> **Task goal**
Repeat the lines below exactly as they appear, but leave out the images.

___ Supplied data

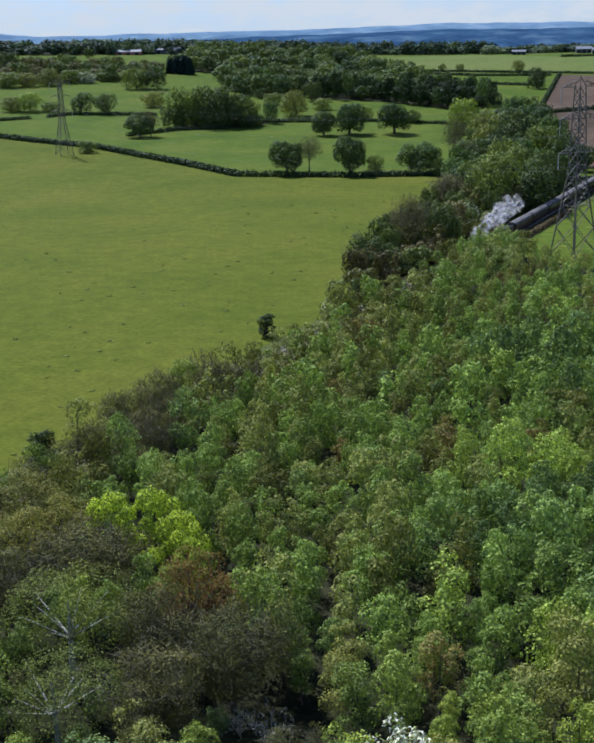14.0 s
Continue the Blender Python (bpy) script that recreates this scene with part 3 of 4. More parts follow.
TREES = [
    ("field_oaks", {"oak": [(-141, 494, 14.6, 15.8), (-113, 494, 16.8, 14.1), (-84, 502, 14.1, 17.7), (-160, 638, 12.9, 14.7), (-147, 644, 16.7, 20.1), (-122, 647, 16.6, 19.2), (-263, 623, 12.6, 16.5)], "bare": [(-133, 502, 16.1, 12.7), (-257, 625, 14.9, 11.0)], "round": [(-102, 496, 8.5, 8.3), (-75, 496, 7.4, 7.2), (-151, 706, 8.4, 10.2), (-120, 695, 8.2, 10.0)]}),
    ("far_clump", {"round": [(-255, 670, 23.6, 17.4), (-215, 680, 15.2, 13.0), (-230, 780, 8.1, 14.8), (-190, 756, 7.5, 14.2), (-251, 868, 9.3, 14.6), (-239, 868, 11.0, 13.8), (-306, 952, 9.1, 14.1)], "poplar": [(-246, 670, 18.0, 7.5), (-256, 853, 17.7, 10.8)], "deep": [(-237, 670, 24.3, 21.6), (-228, 670, 23.4, 18.6), (-220, 671, 19.2, 17.2), (-210, 807, 13.8, 13.5)], "olive": [(-200, 726, 16.0, 18.3)], "lime": [(-295, 952, 5.3, 8.0)]}),
    ("left_copse", {"round": [(-363, 862, 16.6, 22.6), (-369, 728, 6.8, 13.2), (-466, 852, 11.5, 23.5), (-431, 889, 10.3, 17.9), (-407, 906, 7.1, 16.0), (-266, 560, 6.3, 11.3)], "deep": [(-349, 863, 14.8, 18.7), (-344, 723, 13.7, 14.5), (-328, 723, 13.6, 16.0), (-522, 954, 18.0, 24.0), (-514, 1108, 10.0, 9.8)], "lime": [(-384, 727, 12.4, 18.3)], "olive": [(-396, 724, 10.2, 16.7), (-309, 761, 11.0, 16.6), (-453, 859, 10.8, 19.5), (-440, 872, 13.1, 21.6)], "may": [(-417, 891, 9.6, 14.3)]}),
    ("upland_row", {"round": [(-153, 1028, 6.6, 7.4), (-137, 1024, 6.9, 7.4), (-171, 1028, 5.4, 8.3), (-3, 998, 8.3, 7.2), (6, 995, 8.6, 9.9), (18, 992, 7.5, 7.1), (27, 990, 7.5, 8.7), (57, 902, 5.5, 6.5)], "deep": [(-179, 1026, 8.9, 9.1), (-181, 959, 8.7, 17.5), (42, 905, 14.4, 15.1), (-63, 888, 15.2, 15.9)], "olive": [(-189, 1037, 7.0, 10.5), (-88, 1023, 9.6, 11.4), (16, 803, 5.5, 6.4)], "bare": [(-18, 1019, 6.9, 6.5), (60, 990, 6.7, 5.9)], "may": [(40, 912, 14.8, 10.9)]}),
    ("railside", {"bare": [(85, 987, 10.8, 11.8)], "may": [(73, 854, 11.7, 8.5), (102, 940, 6.4, 11.3)], "deep": [(133, 1088, 20.4, 21.8), (112, 956, 11.9, 17.2), (127, 952, 13.7, 19.1), (77, 807, 8.3, 11.6)], "round": [(117, 1043, 16.5, 16.7), (135, 977, 16.9, 17.7), (150, 1015, 11.8, 14.3), (85, 830, 8.8, 10.0), (68, 1253, 15.0, 12.5), (84, 1242, 11.1, 12.4)], "olive": [(124, 971, 19.4, 19.5)]}),
    ("lineside_trees", {"lime": [(-84, 650, 19, 19)], "bare": [(-73, 530, 22, 12.5), (-58.3, 413, 11, 6), (-54, 308, 17.5, 12.5), (-59.5, 318, 12, 9)], "olive": [(-67, 590, 20, 19), (-61, 545, 17, 14)], "deep": [(-49, 572, 21, 22), (-23.5, 494, 18, 13), (-30.5, 399, 17.5, 20), (-26, 440, 17, 15), (-48.7, 321, 13.5, 10.5), (-55, 328, 12, 9), (-62.2, 289, 10, 10), (-60, 275, 8.5, 8)],
                        "round": [(-45.5, 478, 18.5, 15), (-34, 518, 19, 15.5), (-40.5, 388, 20.5, 18.5), (-52, 425, 15, 12), (-38, 440, 18, 14)]}),
    ("copse_trees", {"deep": [(5.5, 409, 13.5, 14), (17, 414, 13.5, 15.5), (28.5, 417, 15, 15.5), (73, 522, 13.5, 16), (61, 540, 13.5, 16), (78, 545, 11, 13)], "olive": [(49.6, 589, 13.5, 19.5), (33, 565, 14.5, 23), (60, 475, 13.5, 16), (17.8, 500, 13.5, 20)], "round": [(45, 456, 14, 15), (30, 450, 13, 15), (40, 510, 13.5, 17), (9, 450, 12.5, 14)], "may": [(76, 588, 14.5, 21)]}),
    ("right_row", {"deep": [(151, 960, 4.3, 6.2), (163, 896, 11.5, 16.3), (232, 947, 9.7, 15.5), (243, 1221, 7.3, 12.4), (236, 1109, 13.3, 11.7), (105, 576, 7.8, 8.2), (113, 574, 7.4, 9.4), (124, 575, 8.7, 9.4), (141, 574, 6.9, 10.6), (36, 357, 14.4, 12.8), (42, 362, 12.5, 11.5), (47.1, 364.5, 14.4, 11.8), (55, 280, 9.0, 7.5), (97, 563, 8.6, 10)], "lime": [(128, 872, 11.9, 14.0)], "rust": [(147, 877, 12.6, 15.9)], "round": [(156, 806, 14.1, 13.1), (200, 922, 5.6, 7.5), (276, 1220, 7.3, 19.9), (91, 565, 6.8, 9.1)], "bare": [(104, 804, 8.9, 8.1)]}),
]
for grove, kinds in TREES:
    for k, places in kinds.items():
        for x, y, h, w in places:
            plant(UNIT[k][RNG.integers(len(UNIT[k]))], x, y, UNIT_WORDS[k], "tree", w / 15, RNG.random() * 360, tall=(h / 14) / (w / 15))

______

> **Exercise response**
14.0 s
Continue the Blender Python (bpy) script that recreates this scene with part 3 of 4. More parts follow.
TREES = [
    ("field_oaks", {"oak": [(-141, 494, 14.6, 15.8), (-113, 494, 16.8, 14.1), (-84, 502, 14.1, 17.7), (-160, 638, 12.9, 14.7), (-147, 644, 16.7, 20.1), (-122, 647, 16.6, 19.2), (-263, 623, 12.6, 16.5)], "bare": [(-133, 502, 16.1, 12.7), (-257, 625, 14.9, 11.0)], "round": [(-102, 496, 8.5, 8.3), (-75, 496, 7.4, 7.2), (-151, 706, 8.4, 10.2), (-120, 695, 8.2, 10.0)]}),
    ("far_clump", {"round": [(-255, 670, 23.6, 17.4), (-215, 680, 15.2, 13.0), (-230, 780, 8.1, 14.8), (-190, 756, 7.5, 14.2), (-251, 868, 9.3, 14.6), (-239, 868, 11.0, 13.8), (-306, 952, 9.1, 14.1)], "poplar": [(-246, 670, 18.0, 7.5), (-256, 853, 17.7, 10.8)], "deep": [(-237, 670, 24.3, 21.6), (-228, 670, 23.4, 18.6), (-220, 671, 19.2, 17.2), (-210, 807, 13.8, 13.5)], "olive": [(-200, 726, 16.0, 18.3)], "lime": [(-295, 952, 5.3, 8.0)]}),
    ("left_copse", {"round": [(-363, 862, 16.6, 22.6), (-369, 728, 6.8, 13.2), (-466, 852, 11.5, 23.5), (-431, 889, 10.3, 17.9), (-407, 906, 7.1, 16.0), (-266, 560, 6.3, 11.3)], "deep": [(-349, 863, 14.8, 18.7), (-344, 723, 13.7, 14.5), (-328, 723, 13.6, 16.0), (-522, 954, 18.0, 24.0), (-514, 1108, 10.0, 9.8)], "lime": [(-384, 727, 12.4, 18.3)], "olive": [(-396, 724, 10.2, 16.7), (-309, 761, 11.0, 16.6), (-453, 859, 10.8, 19.5), (-440, 872, 13.1, 21.6)], "may": [(-417, 891, 9.6, 14.3)]}),
    ("upland_row", {"round": [(-153, 1028, 6.6, 7.4), (-137, 1024, 6.9, 7.4), (-171, 1028, 5.4, 8.3), (-3, 998, 8.3, 7.2), (6, 995, 8.6, 9.9), (18, 992, 7.5, 7.1), (27, 990, 7.5, 8.7), (57, 902, 5.5, 6.5)], "deep": [(-179, 1026, 8.9, 9.1), (-181, 959, 8.7, 17.5), (42, 905, 14.4, 15.1), (-63, 888, 15.2, 15.9)], "olive": [(-189, 1037, 7.0, 10.5), (-88, 1023, 9.6, 11.4), (16, 803, 5.5, 6.4)], "bare": [(-18, 1019, 6.9, 6.5), (60, 990, 6.7, 5.9)], "may": [(40, 912, 14.8, 10.9)]}),
    ("railside", {"bare": [(85, 987, 10.8, 11.8)], "may": [(73, 854, 11.7, 8.5), (102, 940, 6.4, 11.3)], "deep": [(133, 1088, 20.4, 21.8), (112, 956, 11.9, 17.2), (127, 952, 13.7, 19.1), (77, 807, 8.3, 11.6)], "round": [(117, 1043, 16.5, 16.7), (135, 977, 16.9, 17.7), (150, 1015, 11.8, 14.3), (85, 830, 8.8, 10.0), (68, 1253, 15.0, 12.5), (84, 1242, 11.1, 12.4)], "olive": [(124, 971, 19.4, 19.5)]}),
    ("lineside_trees", {"lime": [(-84, 650, 19, 19)], "bare": [(-73, 530, 22, 12.5), (-58.3, 413, 11, 6), (-54, 308, 17.5, 12.5), (-59.5, 318, 12, 9)], "olive": [(-67, 590, 20, 19), (-61, 545, 17, 14)], "deep": [(-49, 572, 21, 22), (-23.5, 494, 18, 13), (-30.5, 399, 17.5, 20), (-26, 440, 17, 15), (-48.7, 321, 13.5, 10.5), (-55, 328, 12, 9), (-62.2, 289, 10, 10), (-60, 275, 8.5, 8)],
                        "round": [(-45.5, 478, 18.5, 15), (-34, 518, 19, 15.5), (-40.5, 388, 20.5, 18.5), (-52, 425, 15, 12), (-38, 440, 18, 14)]}),
    ("copse_trees", {"deep": [(5.5, 409, 13.5, 14), (17, 414, 13.5, 15.5), (28.5, 417, 15, 15.5), (73, 522, 13.5, 16), (61, 540, 13.5, 16), (78, 545, 11, 13)], "olive": [(49.6, 589, 13.5, 19.5), (33, 565, 14.5, 23), (60, 475, 13.5, 16), (17.8, 500, 13.5, 20)], "round": [(45, 456, 14, 15), (30, 450, 13, 15), (40, 510, 13.5, 17), (9, 450, 12.5, 14)], "may": [(76, 588, 14.5, 21)]}),
    ("right_row", {"deep": [(151, 960, 4.3, 6.2), (163, 896, 11.5, 16.3), (232, 947, 9.7, 15.5), (243, 1221, 7.3, 12.4), (236, 1109, 13.3, 11.7), (105, 576, 7.8, 8.2), (113, 574, 7.4, 9.4), (124, 575, 8.7, 9.4), (141, 574, 6.9, 10.6), (36, 357, 14.4, 12.8), (42, 362, 12.5, 11.5), (47.1, 364.5, 14.4, 11.8), (55, 280, 9.0, 7.5), (97, 563, 8.6, 10)], "lime": [(128, 872, 11.9, 14.0)], "rust": [(147, 877, 12.6, 15.9)], "round": [(156, 806, 14.1, 13.1), (200, 922, 5.6, 7.5), (276, 1220, 7.3, 19.9), (91, 565, 6.8, 9.1)], "bare": [(104, 804, 8.9, 8.1)]}),
]
for grove, kinds in TREES:
    for k, places in kinds.items():
        for x, y, h, w in places:
            plant(UNIT[k][RNG.integers(len(UNIT[k]))], x, y, UNIT_WORDS[k], "tree", w / 15, RNG.random() * 360, tall=(h / 14) / (w / 15))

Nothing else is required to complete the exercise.